= Rancho Bosquejo =

Mexican land grant in present-day Tehama County, California

Rancho Bosquejo (also called Lassen's Rancho) was a 22206 acre Mexican land grant in present-day Tehama County, California given in 1844 by Governor Manuel Micheltorena to Peter Lassen. The name means "Wooded Ranch" in Spanish. The grant extended along the east bank of the Sacramento River south of Rancho Rio de los Molinos and Toomes Creek, and encompassed present day Vina on Deer Creek.

==History==
Peter Lassen (1800–1859) was born in Denmark, and immigrated to the United States in 1829. Ten years later he traveled to Oregon, and by 1840 he had made his way to California, where he worked for John Sutter. After becoming a Mexican citizen in 1844, Lassen's five square league land grant, Rancho Bosquejo, was approved. Lassen built a home on his land, and had livestock and planted crops by late 1845. In 1845, Lassen invited William B. Ide to come to his ranch and build a sawmill. Shortly later, after a misunderstanding, Ide moved north to Rancho Barranca Colorado.

On the north side of Deer Creek, in 1845, Lassen laid out a townsite, calling it "Benton City", in honor of Senator Thomas Benton of Missouri, whose daughter, Jessie Benton, married General John C. Frémont. Frémont and some of his men visited Lassen's ranch in 1846.

In 1847 Lassen, as a part of Commodore Robert F. Stockton's party, returned to Missouri, in hope of encouraging emigrants to settle at Benton City. Prior to his 1847 departure, Lassen deeded over the land he owned north of Deer Creek (one-fifth of his ranch) to his ranch manager Daniel Sill. In 1848, Lassen brought back a small group of emigrants from Missouri over the Lassen Trail; also bringing with him the first Masonic charter into California. When Lassen arrived back at Benton City he found it nearly vacated, the settlers having left to join the Gold Rush.

Seeking to profit from the gold rush, in 1850, Lassen sold two-thirds of his land to partners General John Wilson and Joel Palmer. Palmer never performed, and Wilson transferred Palmer's share to Charles L. Wilson. Lassen, leaving the other third in the care of others, went to San Francisco to purchase a stern-wheel steamboat, the "Lady Washington". The trip from Sacramento to the mouth of Deer Creek, took the "Lady Washington" about five months to complete. The boat encountered numerous problems with sand bars and snag trees on the Sacramento River and was sunk.

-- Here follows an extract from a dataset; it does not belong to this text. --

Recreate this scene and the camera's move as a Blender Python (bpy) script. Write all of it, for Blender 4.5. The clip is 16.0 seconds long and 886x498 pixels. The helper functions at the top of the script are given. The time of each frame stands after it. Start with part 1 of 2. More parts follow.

While Lassen was on the river to Deer Creek, his cattle were stolen. Wilson and Palmer to whom he sold part of his ranch had not paid him. With the sinking of the "Lady Washington", the departure of settlers for the gold mines, and other financial problems, Lassen was forced to sell his remaining one-third interest in the rancho together with his claim against Wilson and Palmer to Henry Gerke in 1852. Lassen had become convinced of the existence of Gold Lake and he organized an expedition to find it. Lassen was killed in 1859 under strange circumstances near what is now Clapper Creek in the Black Rock Range in Nevada.

With the cession of California to the United States following the Mexican-American War, the 1848 Treaty of Guadalupe Hidalgo provided that the land grants would be honored. As required by the Land Act of 1851, a claim for Rancho Bosquejo was filed with the Public Land Commission in 1852, and the grant was patented to Peter Lassen in 1862.

A claim filed by Harriet Sill Besse (1828–1887) with the Land Commission in 1853 was rejected.

Henry Gerke (1810–1882), a German immigrant and a prominent San Francisco businessman, expanded the vineyard and operated a successful wine and brandy business. Gerke sold Rancho Bosquejo to Leland Stanford in 1881. Stanford created the Vina Ranch with the world’s largest vineyard and winery among other enterprises. The vineyards eventually covered 3575 acre, but in the intemperate climate the vines provided poor wine, and brandy became the principal product. Stanford died in 1893 and the property was deeded to Stanford University, which sold it off piecemeal, with the final 200 acre selling in 1919. The Abbey of New Clairvaux, a Trappist monastery, now occupies remnants of the homestead.